The life of love and service that Christ embodied—a life that Christians in Baltimore and beyond seek to emulate—seems to coordinate with the social justice messages of BLM. Yet there hasn’t been a party line when it comes to black churches lending support to this movement for black liberation. As Rev. Osagyefo Sekou has noted here on RD, this has led to discord between activists and black churches with the former accusing the latter of Civil Rights era “respectability politics.” As Black Lives Matter has gained a foothold in the American consciousness, the sentiment among some in the city has become, if your pastors aren’t directly speaking to the challenges we face in the headlines and in the household, perhaps it might be time to change churches.
In Baltimore, symbolic gestures on the pulpit are best complemented by concrete actions in our streets.

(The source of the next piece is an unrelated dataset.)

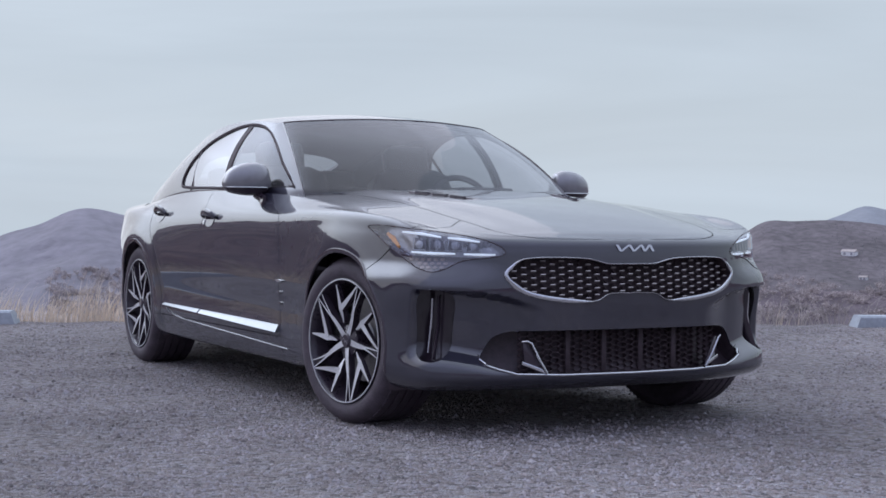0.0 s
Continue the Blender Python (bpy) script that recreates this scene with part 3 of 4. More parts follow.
def build_houses():
    for az, el, dist, size, base in ((137.2, -1.14, 560, (5.0, 3.5, 1.7), "scrub_hill"), (136.7, -2.03, 430, (2.0, 1.8, 1.0), "scrub_hill"), (149.24, -1.26, 1500, (3.2, 3, 2.2), "mountain"), (146.6, -2.55, 560, (2.4, 2, 1.0), "ground"), (143.9, -2.5, 520, (2.2, 2, 0.9), "ground")):
        ob = bpy.data.objects[base]
        tree = BVHTree.FromPolygons([v.co for v in ob.data.vertices], [p.vertices for p in ob.data.polygons])
        way = Vector((math.cos(radians(az)) * math.cos(radians(el)), math.sin(radians(az)) * math.cos(radians(el)), math.sin(radians(el))))
        p = tree.ray_cast(EYE, way)[0]
        if p is None:
            p = EYE + way * dist
        k = (p - EYE).length / dist
        house((p.x, p.y, p.z - 0.5), az + 70, tuple(q * k for q in size), "small white house with a pale roof on the slope")


build_ground()
build_gravel()
build_hills()
build_stops()
build_grass()
build_shrubs()
build_houses()

# ---- car: body surface ----
WHEEL_F, WHEEL_R = (0.05, 0.326), (-2.775, 0.328)
# plan of the body at half height: (x, half width), from the nose round the side to the tail
PLAN = [(0.795, 0), (0.785, 0.25), (0.755, 0.45), (0.695, 0.635), (0.572, 0.806), (0.40, 0.872), (0.05, 0.905), (-0.55, 0.900), (-1.2, 0.895), (-1.9, 0.892), (-2.45, 0.893), (-2.85, 0.898), (-3.30, 0.83), (-3.65, 0.70), (-3.82, 0.42), (-3.86, 0)]
# the rows of the side: height at nose, flank, tail; push of the nose; inset of the flank
ROWS = [(0.175, 0.175, 0.24, -0.10, 0.09), (0.195, 0.190, 0.26, -0.042, 0.045), (0.226, 0.215, 0.29, 0.002, 0.028), (0.250, 0.26, 0.33, 0.004, 0.015), (0.33, 0.33, 0.40, -0.012, 0.008), (0.42, 0.43, 0.50, -0.008, 0.009), (0.54, 0.56, 0.60, 0.004, 0.0), (0.64, 0.68, 0.70, -0.003, 0.003), (0.705, 0.78, 0.79, -0.008, 0.008), (0.736, 0.845, 0.86, -0.016, 0.026)]
# the shoulder: hood front edge, fender crest, belt, tail edge
SHOULDER = [(0.752, 0, 0.750), (0.741, 0.25, 0.753), (0.705, 0.44, 0.757), (0.645, 0.585, 0.764), (0.515, 0.708, 0.783), (0.33, 0.774, 0.808), (0.05, 0.820, 0.848), (-0.55, 0.808, 0.908), (-1.2, 0.800, 0.942), (-1.9, 0.801, 0.955), (-2.5, 0.774, 0.938), (-2.9, 0.738, 0.908), (-3.25, 0.70, 0.885), (-3.5, 0.58, 0.91), (-3.66, 0.36, 0.93), (-3.70, 0, 0.935)]
HOOD_Z = [(-0.95, 0.945), (-0.8, 0.950), (-0.55, 0.948), (-0.3, 0.930), (0.0, 0.900), (0.3, 0.857), (0.5, 0.820), (0.64, 0.788), (0.71, 0.768), (0.752, 0.750)]
ROWS_AT = np.concatenate([np.linspace(0, 3, 13)[:-1], np.linspace(3, 8, 62)[:-1], np.linspace(8, 10 - 1e-9, 15)])
STEPS = np.concatenate([np.linspace(0, 1, 8)[:-1], np.linspace(1, 2, 15)[:-1], np.linspace(2, 6, 121)[:-1], np.linspace(6, 15 - 1e-9, 112)])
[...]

Their hands forced, some of Baltimore’s black churches have stepped up to meet this demand. Prayer walks have been held by congregations at the same Penn-North intersection where CNN and others incessantly broadcasted images of a torched CVS as if it were a dying human being. In warmer months, New Bethlehem Baptist Church, among others, led walks to ward off the drug activity that is the only real option for survival for many in areas where police can’t—or won’t—keep them safe. In Baltimore, symbolic gestures on the pulpit are best complemented by concrete actions in our streets.
In coming years the black church’s role in the struggle for justice might be less pivotal than it may have been in earlier eras. It remains to be seen whether the engagement of black churches in issues that directly affect black people will call more people to the pews on Sundays.
But if these actions are consistently successful, the black church can be a resource for creating meaningful change through collaborative action alongside other community groups. This new energy will both represent the natural progression of the traditions these churches were founded on, and will foster stronger ties among black churches and the neighborhoods they serve and call home.